È una domanda frequente che viene posta dal cliente in prima seduta; tuttavia, non vi è una risposta univoca.
Se ci pensiamo bene ogni persona è assolutamente unica (a livello di bisogni, esperienze di vita, motivi di sofferenza, convinzioni, modi di essere…) quindi non è possibile stabilire a priori la durata effettiva degli incontri poiché questi dipendono da una multifattorialità di elementi che si influenzano reciprocamente tra cui il contesto attuale, la tipologia/gravità e intensità/frequenza della sofferenza, le caratteristiche personali del cliente.
Non vi è una correlazione lineare tra il tempo di durata del percorso terapeutico e i risultati che si otterranno.
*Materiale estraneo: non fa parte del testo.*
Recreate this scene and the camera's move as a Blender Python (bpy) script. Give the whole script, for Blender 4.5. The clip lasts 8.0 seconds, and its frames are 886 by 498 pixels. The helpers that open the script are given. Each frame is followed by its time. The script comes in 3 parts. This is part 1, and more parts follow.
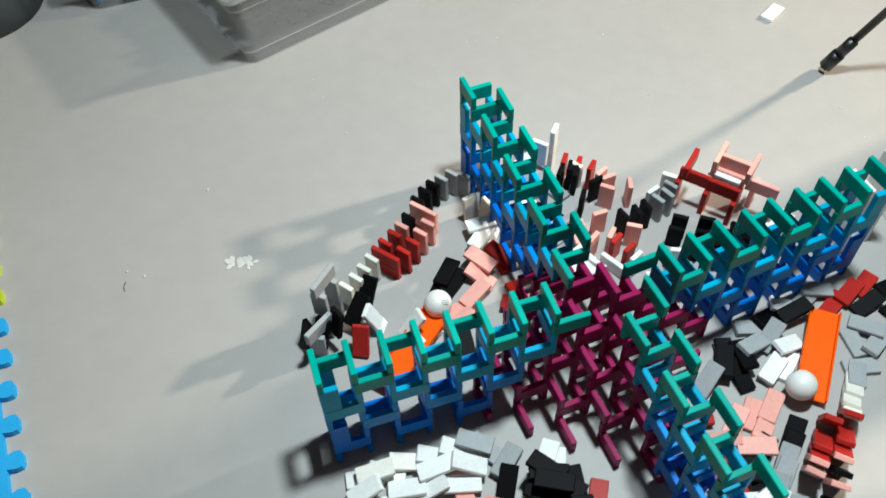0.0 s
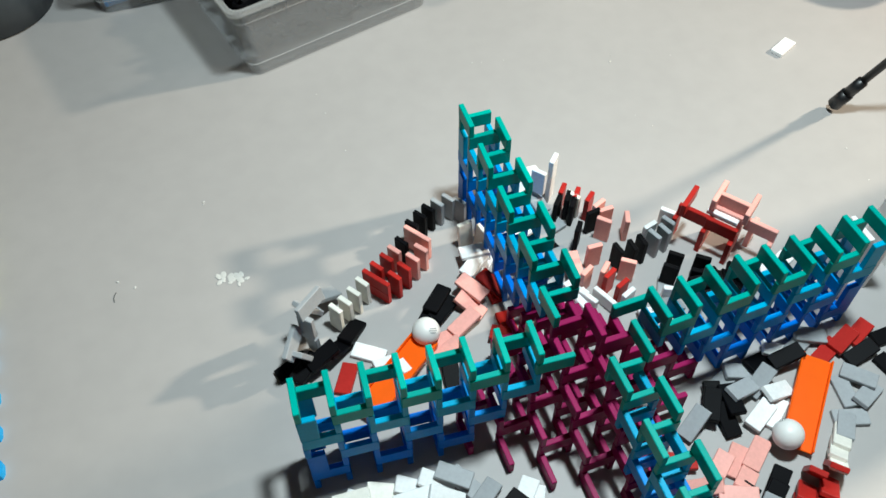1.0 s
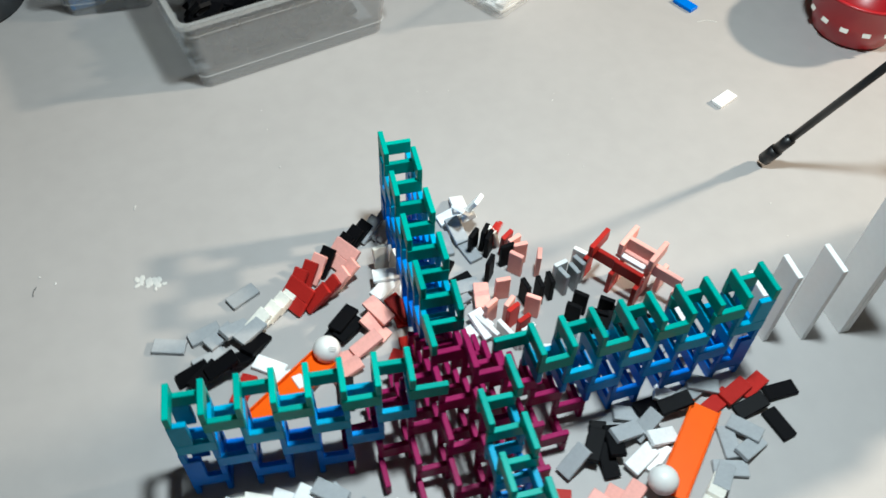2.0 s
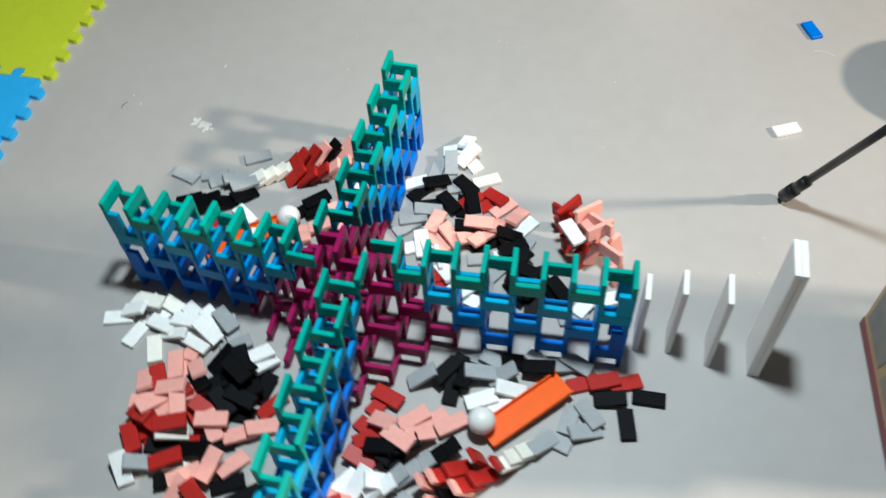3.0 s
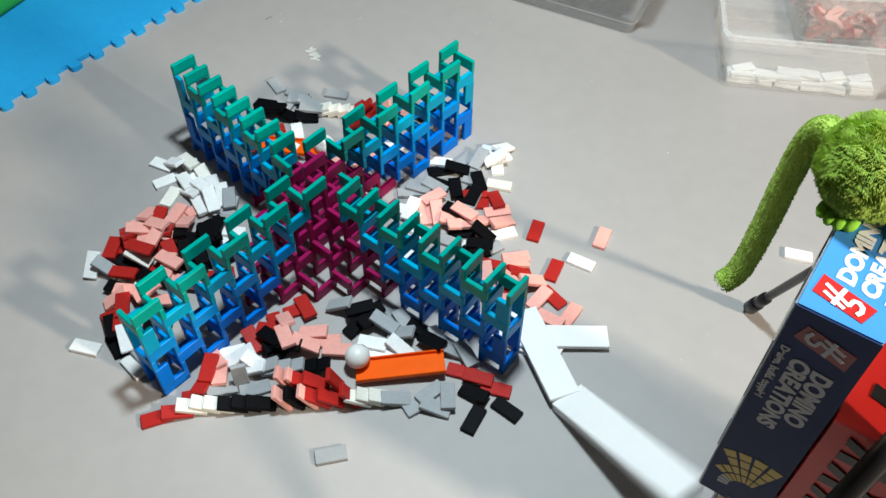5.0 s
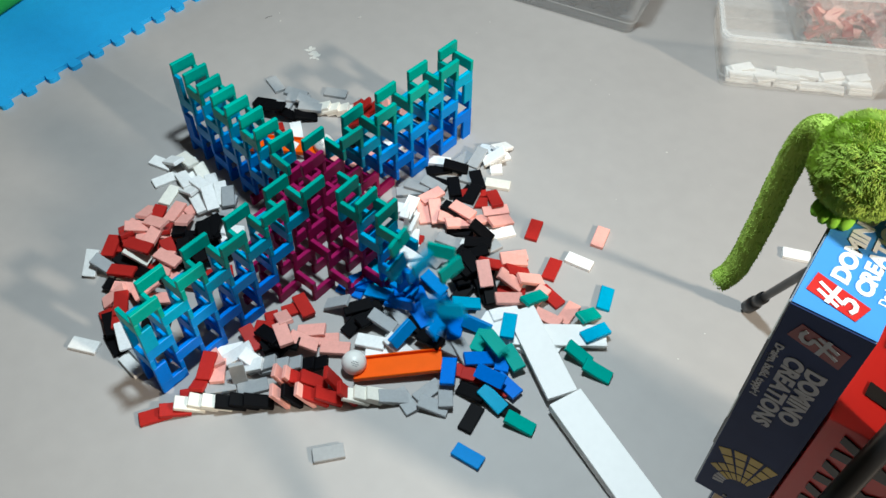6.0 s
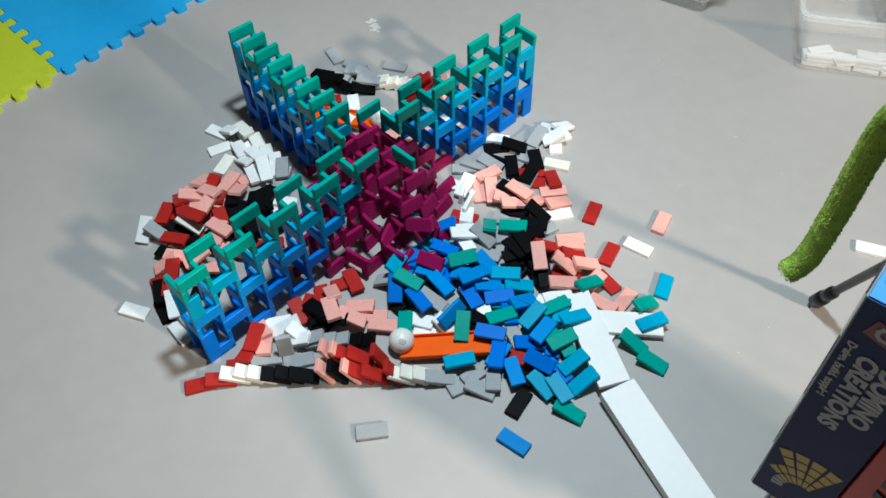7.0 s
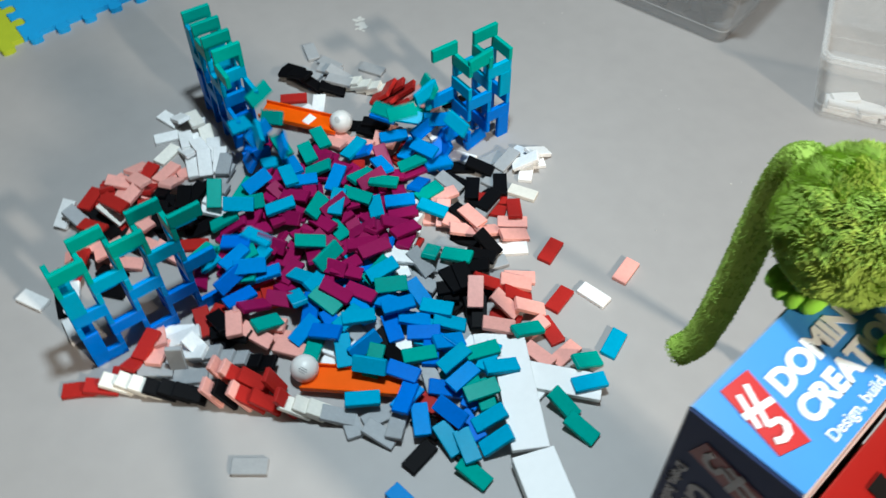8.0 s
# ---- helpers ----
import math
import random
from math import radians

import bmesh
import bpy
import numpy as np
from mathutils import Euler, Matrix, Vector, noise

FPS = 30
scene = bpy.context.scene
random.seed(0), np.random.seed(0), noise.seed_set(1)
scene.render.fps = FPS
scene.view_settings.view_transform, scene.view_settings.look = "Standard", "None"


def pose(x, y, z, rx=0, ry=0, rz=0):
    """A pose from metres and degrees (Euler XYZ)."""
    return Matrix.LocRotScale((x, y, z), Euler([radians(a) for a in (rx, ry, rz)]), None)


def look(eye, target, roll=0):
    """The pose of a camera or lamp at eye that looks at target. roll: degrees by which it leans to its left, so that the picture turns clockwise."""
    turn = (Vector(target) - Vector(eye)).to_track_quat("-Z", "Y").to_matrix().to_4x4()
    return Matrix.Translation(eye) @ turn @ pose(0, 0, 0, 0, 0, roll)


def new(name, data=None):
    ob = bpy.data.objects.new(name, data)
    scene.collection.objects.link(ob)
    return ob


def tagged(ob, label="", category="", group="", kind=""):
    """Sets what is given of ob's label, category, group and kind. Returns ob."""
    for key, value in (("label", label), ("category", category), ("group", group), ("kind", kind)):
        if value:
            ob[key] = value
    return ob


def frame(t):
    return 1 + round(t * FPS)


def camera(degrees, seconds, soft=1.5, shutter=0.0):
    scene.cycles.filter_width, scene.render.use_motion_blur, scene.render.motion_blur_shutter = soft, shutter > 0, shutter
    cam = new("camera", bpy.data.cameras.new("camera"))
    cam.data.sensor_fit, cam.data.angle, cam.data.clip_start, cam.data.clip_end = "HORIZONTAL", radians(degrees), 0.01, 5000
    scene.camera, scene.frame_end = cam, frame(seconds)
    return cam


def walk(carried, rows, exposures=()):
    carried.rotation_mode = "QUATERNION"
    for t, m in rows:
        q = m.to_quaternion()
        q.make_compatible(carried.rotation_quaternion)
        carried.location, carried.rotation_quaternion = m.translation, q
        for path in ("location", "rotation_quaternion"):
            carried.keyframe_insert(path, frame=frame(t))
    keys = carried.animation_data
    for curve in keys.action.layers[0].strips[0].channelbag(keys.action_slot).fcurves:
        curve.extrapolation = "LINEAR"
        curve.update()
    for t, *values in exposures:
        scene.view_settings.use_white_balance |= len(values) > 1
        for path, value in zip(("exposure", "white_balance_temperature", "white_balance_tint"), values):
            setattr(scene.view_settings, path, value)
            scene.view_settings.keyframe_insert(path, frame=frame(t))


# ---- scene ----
cam = camera(53.8, 8.0, shutter=0.4)
PATH = [
    (0, (-0.408, -0.487, 1.06), (0.01, 0.638, -0.54), -2.7),
    (0.5, (-0.367, -0.47, 1.077), (0.036, 0.655, -0.526), -2.0),
    (1, (-0.366, -0.463, 1.076), (0.024, 0.671, -0.524), -1.1),
    (1.5, (-0.337, -0.461, 1.083), (0.095, 0.703, -0.485), 0.6),
    (1.7, (-0.302, -0.478, 1.087), (0.141, 0.691, -0.474), 1.9),
    (2.8, (0.172, -0.654, 1.157), (0.008, 0.517, -0.456), -2.8),
    (3, (0.303, -0.686, 1.16), (0.001, 0.471, -0.444), -3.8),
    (3.5, (0.458, -0.751, 1.187), (0.053, 0.403, -0.396), -4.2),
    (4, (0.632, -0.689, 1.185), (-0.046, 0.391, -0.355), -1.2),
    (4.5, (0.768, -0.651, 1.201), (0.123, 0.140, -0.031), 0.8),
    (6, (0.786, -0.648, 1.202), (0.137, 0.139, -0.031), 0.9),
    (6.5, (0.785, -0.661, 1.211), (0.126, 0.124, -0.018), 1.0),
    (7, (0.779, -0.628, 1.171), (0.069, 0.068, -0.083), -1.6),
    (7.5, (0.789, -0.523, 1.118), (0.040, 0.174, -0.112), -2.3),
    (8, (0.839, -0.403, 1.060), (0.029, 0.217, -0.173), -0.5),
]
walk(cam, [(t, look(eye, target, roll)) for t, eye, target, roll in PATH],
     [(0, -0.03, 6500, 6), (1.0, -0.02, 6430, 6), (1.7, 0.03, 6380, 7), (3.0, -0.14, 6400, 8), (3.5, -0.15, 6400, 8), (4.5, -0.16, 6390, 9), (6.0, -0.28, 6310, 8), (6.5, -0.30, 6280, 8), (8.0, -0.40, 6120, 8)])

# ---- light ----
world = bpy.data.worlds.new("room_air")
scene.world = world
world.use_nodes = True
world.node_tree.nodes["Background"].inputs[0].default_value = (0.74, 0.87, 1.0, 1)
world.node_tree.nodes["Background"].inputs[1].default_value = 0.036


def area_lamp(name, eye, target, size, watts, colour):
    data = bpy.data.lights.new(name, "AREA")
    data.shape, data.size, data.energy, data.color = "DISK", size, watts, colour
    ob = new(name, data)
    ob.matrix_world = look(eye, target)
    return ob


area_lamp("warm_lamp", (3.3, 0.2, 2.05), (0, 0, 0), 0.20, 150, (1.0, 0.855, 0.68))
area_lamp("work_lamp", (0.22, 0.12, 1.95), (0, 0, 0), 0.19, 50.5, (0.83, 0.96, 1.0))


# ---- materials ----
def material(name, colour, rough=0.5, metal=0.0, vary=0.12, grain=60.0, bump=0.15, second=None, spec=0.5, island=0.0):
    """A painted, moulded or printed surface: colour that varies at two scales, and a fine relief."""
    m = bpy.data.materials.new(name)
    m.use_nodes = True
    n, link = m.node_tree.nodes, m.node_tree.links.new
    b = n["Principled BSDF"]
    tex = n.new("ShaderNodeTexCoord")
    big, fine = n.new("ShaderNodeTexNoise"), n.new("ShaderNodeTexNoise")
    big.inputs["Scale"].default_value, fine.inputs["Scale"].default_value = grain * 0.12, grain
    big.inputs["Detail"].default_value = fine.inputs["Detail"].default_value = 4
    for k in (big, fine):
        link(tex.outputs["Object"], k.inputs["Vector"])
    both = n.new("ShaderNodeMath")
    both.operation = "ADD"
    link(big.outputs["Fac"], both.inputs[0])
    link(fine.outputs["Fac"], both.inputs[1])
    half = n.new("ShaderNodeMapRange")
    half.inputs["From Min"].default_value, half.inputs["From Max"].default_value = 0.6, 1.4
    link(both.outputs[0], half.inputs["Value"])
    mix = n.new("ShaderNodeMix")
    mix.data_type = "RGBA"
    dark = second or tuple(c * (1 - vary) for c in colour)
    mix.inputs["A"].default_value, mix.inputs["B"].default_value = (*dark, 1), (*colour, 1)
    link(half.outputs["Result"], mix.inputs["Factor"])
    out = mix.outputs["Result"]
    if island:
        info, hsv, spread = n.new("ShaderNodeObjectInfo"), n.new("ShaderNodeHueSaturation"), n.new("ShaderNodeMapRange")
        spread.inputs["To Min"].default_value, spread.inputs["To Max"].default_value = 1 - island, 1 + island
        link(info.outputs["Random"], spread.inputs["Value"])
        link(spread.outputs["Result"], hsv.inputs["Value"])
        link(out, hsv.inputs["Color"])
        out = hsv.outputs["Color"]
    link(out, b.inputs["Base Color"])
    b.inputs["Roughness"].default_value, b.inputs["Metallic"].default_value = rough, metal
    b.inputs["Specular IOR Level"].default_value = spec
    if bump:
        relief = n.new("ShaderNodeBump")
        relief.inputs["Strength"].default_value, relief.inputs["Distance"].default_value = bump, 0.0006
        link(fine.outputs["Fac"], relief.inputs["Height"])
        link(relief.outputs["Normal"], b.inputs["Normal"])
    return m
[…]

Questo avviene per tutta una serie di motivi e tra questi riconosciamo il fatto che i risultati non dipendono esclusivamente dal lavoro introdotto dal terapeuta ma anche dalla predisposizione e dalla motivazione del cliente a mettersi in discussione, ad assumere una prospettiva più critica rispetto al suo funzionamento, a provare ad assumere un atteggiamento disposizionale diverso rispetto agli eventi di vita, ad apportare gradualmente piccole modifiche nel suo comportamento abituale.
Spesso il cliente delega completamente allo psicoterapeuta il ruolo di attivo promotore del suo cambiamento, fuggendo o ritraendosi dalla biunivocità del lavoro terapeutico.
Il massimo esperto rimane sempre il cliente, colui che meglio di chiunque altro conosce il suo funzionamento mentre il terapeuta ha un ruolo di mediatore che affianca/supporta il suo cliente nell’accrescere maggiormente la sua consapevolezza rispetto alle aree di sofferenza che riporta.